→ Problem requirements
Return all lines where the word "Blender" can be found.

→ Recorded data
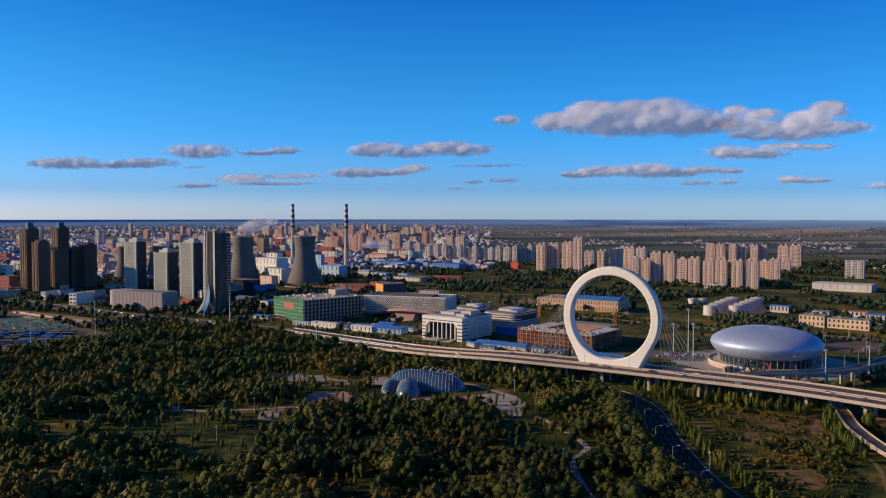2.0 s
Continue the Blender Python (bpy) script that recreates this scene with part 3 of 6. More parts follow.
def chimney(x, y, h, r0, r1, banded, label):
    e = thing("chimney", x, y, 0, 0, label, "chimney", "power plant chimneys")
    part("shaft", Geo().lathe([(r0, -1), (r0 * 0.8 + r1 * 0.2, h * 0.15), (r1, h), (r1 - 0.5, h), (r1 - 0.5, h - 3)], 24), CONCRETE, e, smooth=False)
    bands = 9
    low = h * banded
    for k in range(0, bands):
        z0, z1 = low + (h - low) * k / bands, low + (h - low) * (k + 1) / bands
        ra, rb = (r0 + (r1 - r0) * (z / h) for z in (z0, z1))
        part("band", Geo().lathe([(ra + 0.5, z0), (rb + 0.5, z1)], 24), BRICK_BAND if k % 2 == 0 else PALE, e, "faded dark red warning band" if k % 2 == 0 else "faded white warning band")
    part("platform", Geo().lathe([(r1 + 1.8, h * 0.78), (r1 + 1.8, h * 0.78 + 0.6)], 20), STEEL, e)
    return e


BRICK_BAND = surface("dark_red_band", (0.10, 0.03, 0.025), (0.16, 0.05, 0.04), rough=0.8)


# ---- buildings ----
# dark brown high-rises
part('crown', Geo().box(-5, 5, -5, 5, 97, 108, top=0.8), BLUE_GLASS, tower(-569.4, 1289.9, 0.0, 22.1, 19.9, 97.5, -42.0, BROWN, "dark brown tiled residential high-rise with sunlit edge", group="dark high-rises", unit=8.0))
tower(-536.0, 1251.1, 0.0, 19.5, 17.6, 78.9, -42.0, BROWN, "dark brown tiled residential high-rise with sunlit edge", group="dark high-rises", unit=8.0)
part('crown', Geo().box(-5, 5, -5, 5, 97, 108, top=0.8), BLUE_GLASS, tower(-542.6, 1339.7, 0.0, 20.9, 18.8, 98.5, -42.0, BROWN, "dark brown tiled residential high-rise with sunlit edge", group="dark high-rises", unit=8.0))
tower(-524.1, 1282.7, 0.0, 25.3, 22.8, 65.5, -42.0, BROWN, "dark brown tiled residential high-rise with sunlit edge", group="dark high-rises", unit=8.0)
tower(-504.5, 1296.3, 0.0, 15.6, 14.0, 66.5, -42.0, BROWN, "dark brown tiled residential high-rise with sunlit edge", group="dark high-rises", unit=8.0)
tower(-484.7, 1299.8, 0.0, 21.0, 18.9, 72.8, -42.0, BROWN, "dark brown tiled residential high-rise with sunlit edge", group="dark high-rises", unit=8.0)

# apartment rows beyond the ring
tower(321.4, 1733.8, 0.0, 19.3, 14.0, 54.8, -35.0, BEIGE, "sunlit beige apartment tower with vertical bays", group="beige apartment rows")
tower(349.1, 1734.4, 0.0, 23.1, 14.0, 57.3, -35.0, BEIGE, "sunlit beige apartment tower with vertical bays", group="beige apartment rows")
tower(375.3, 1716.8, 0.0, 21.6, 14.0, 60.3, -35.0, BEIGE, "sunlit beige apartment tower with vertical bays", group="beige apartment rows")
tower(391.1, 1682.9, 0.0, 20.0, 14.0, 70.9, -35.0, BEIGE, "sunlit beige apartment tower with vertical bays", group="beige apartment rows")
tower(461.3, 1866.6, 0.0, 22.6, 14.0, 34.1, -35.0, BEIGE, "sunlit beige apartment tower with vertical bays", group="beige apartment rows")
tower(448.4, 1699.9, 0.0, 21.5, 14.0, 43.0, -35.0, BEIGE, "sunlit beige apartment tower with vertical bays", group="beige apartment rows")
tower(472.7, 1683.4, 0.0, 23.6, 14.0, 46.2, -35.0, BEIGE, "sunlit beige apartment tower with vertical bays", group="beige apartment rows")
tower(482.8, 1619.6, 0.0, 21.5, 14.0, 53.5, -35.0, BEIGE, "sunlit beige apartment tower with vertical bays", group="beige apartment rows")
tower(498.5, 1589.2, 0.0, 18.9, 14.0, 53.6, -35.0, BEIGE, "sunlit beige apartment tower with vertical bays", group="beige apartment rows")
tower(455.8, 1430.0, 0.0, 18.7, 14.0, 39.2, -35.0, BEIGE, "sunlit beige apartment tower with vertical bays", group="beige apartment rows")
tower(468.2, 1406.5, 0.0, 18.4, 14.0, 52.4, -35.0, BEIGE, "sunlit beige apartment tower with vertical bays", group="beige apartment rows")
tower(487.6, 1395.1, 0.0, 19.2, 14.0, 52.0, -35.0, BEIGE, "sunlit beige apartment tower with vertical bays", group="beige apartment rows")
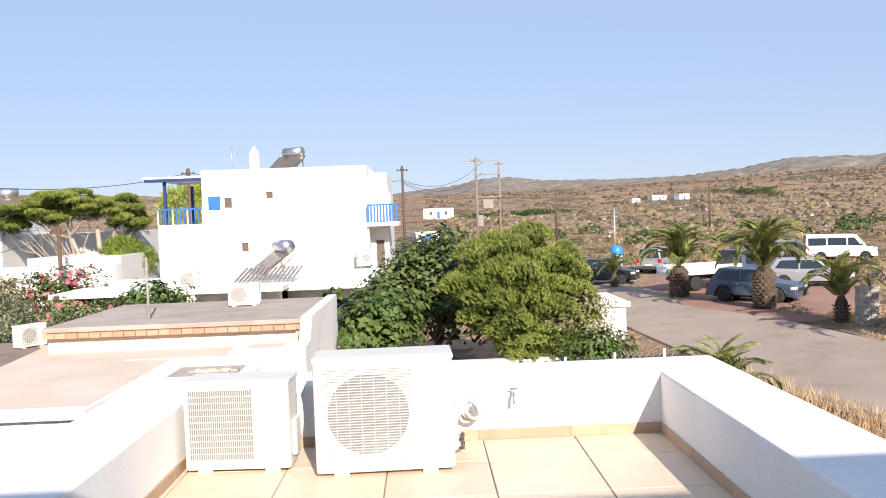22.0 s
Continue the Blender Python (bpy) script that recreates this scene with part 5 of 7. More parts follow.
wn1 = box("window", (-43.9, -43.84), (7.0, 8.2), (-6.0, -4.7), glass, ph)
for y0, y1, z0, z1 in ((6.95, 7.05, -6.0, -4.7), (8.15, 8.25, -6.0, -4.7), (6.6, 8.7, -4.72, -4.62)):
    box("frame", (-43.86, -43.78), (y0, y1), (z0, z1), timber_white if z1 - z0 > 0.3 else timber_bare, wn1)
lathe("chimney", [(0.38, 0), (0.30, 0.6), (0.22, 0.66), (0.22, 0.95), (0.30, 1.0), (0.12, 1.2)], beige_plaster, ph, 14, (-51.5, 6.5, -3.45), "tapered beige chimney pot")
box("side_wing", (-51, -44.4), (-0.1, 5.2), (-9, -4.35), beige_plaster, ph, 0.03)
box("rear_wing", (-57, -50), (2.0, 5.2), (-9, -4.0), beige_plaster, ph, 0.03)
dish(pose(-47.5, 4.3, -4.35, 0, 0, 70), 0.5, "wire satellite dish on the flat roof")

hh = thing("harbour_house", "white two-storey house with blue shutters by the harbour", "house")
block(hh, (-93, -85), (-8.5, -3.8), (-10, -1.75), (), None, 0.1)
block(hh, (-93, -85.5), (-3.8, 2.1), (-10, -1.55), [("E", -0.3, 0.6, -3.3, -2.3, "open"), ("E", -3.2, -2.5, -3.6, -2.5, "dark")], None, 0.1)
box("roof_room", (-90, -88), (-3.5, -1.9), (-1.6, -0.9), plaster_far, hh)
roof_chimney(hh, -87, -5.4, -1.75, 0.9, 0.5)
roof_chimney(hh, -87, 1.2, -1.6, 0.6, 0.4)
for x0, x1 in ((2.1, 4.4), (-10.6, -8.5)):
    box("porch_roof", (-90, -85.2), (x0, x1), (-2.2, -1.95), plaster_far, hh)
    box("porch_post", (-85.4, -85.2), (x1 - 0.25 if x0 > 0 else x0, x1 - 0.05 if x0 > 0 else x0 + 0.2), (-10, -2.2), blue_paint, hh)
    box("porch_base", (-90, -85.1), (x0, x1), (-10, -4.0), plaster_far, hh)
aerial(-89, -2.6, -0.9, 3.0)
aerial(-89, -6.6, -1.75, 2.4)
yw = thing("yard_wall", "long weathered white yard wall", "wall", kind="structure")
box("wall", (-73.4, -73), (1.6, 8.3), (-9.5, -4.6), plaster_old, yw)
box("coping", (-73.5, -72.9), (1.5, 8.4), (-4.6, -4.45), plaster_far, yw)

bh = thing("boathouse", "long low stone boathouse with whitewashed gable", "house")
block(bh, (-99, -84.2), (19.0, 21.6), (-11, -5.3), (), plaster_far, 0.05, plaster_old)
block(bh, (-98, -84.5), (21.6, 36), (-11, -5.6), [("E", 24.0, 24.8, -8.2, -6.6, "dark"), ("E", 29.0, 30.0, -8.4, -6.4, "dark")], rubble_stone, 0.05, roof_grey)
box("seaward_wall", (-99, -98), (16, 40), (-11, -4.9), plaster_old, bh)
sw = thing("sea_wall", "white painted wall of the shore road", "wall", kind="structure")
wall_panel("wall", "x", -62, (9.5, 18.5), (-10, -6.2), (), -0.4, plaster_far, sw)
wall_panel("wall_low", "x", -60, (10, 19), (-10, -7.4), (), -0.4, stone_mat, sw)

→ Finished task
Continue the Blender Python (bpy) script that recreates this scene with part 3 of 6. More parts follow.
Continue the Blender Python (bpy) script that recreates this scene with part 5 of 7. More parts follow.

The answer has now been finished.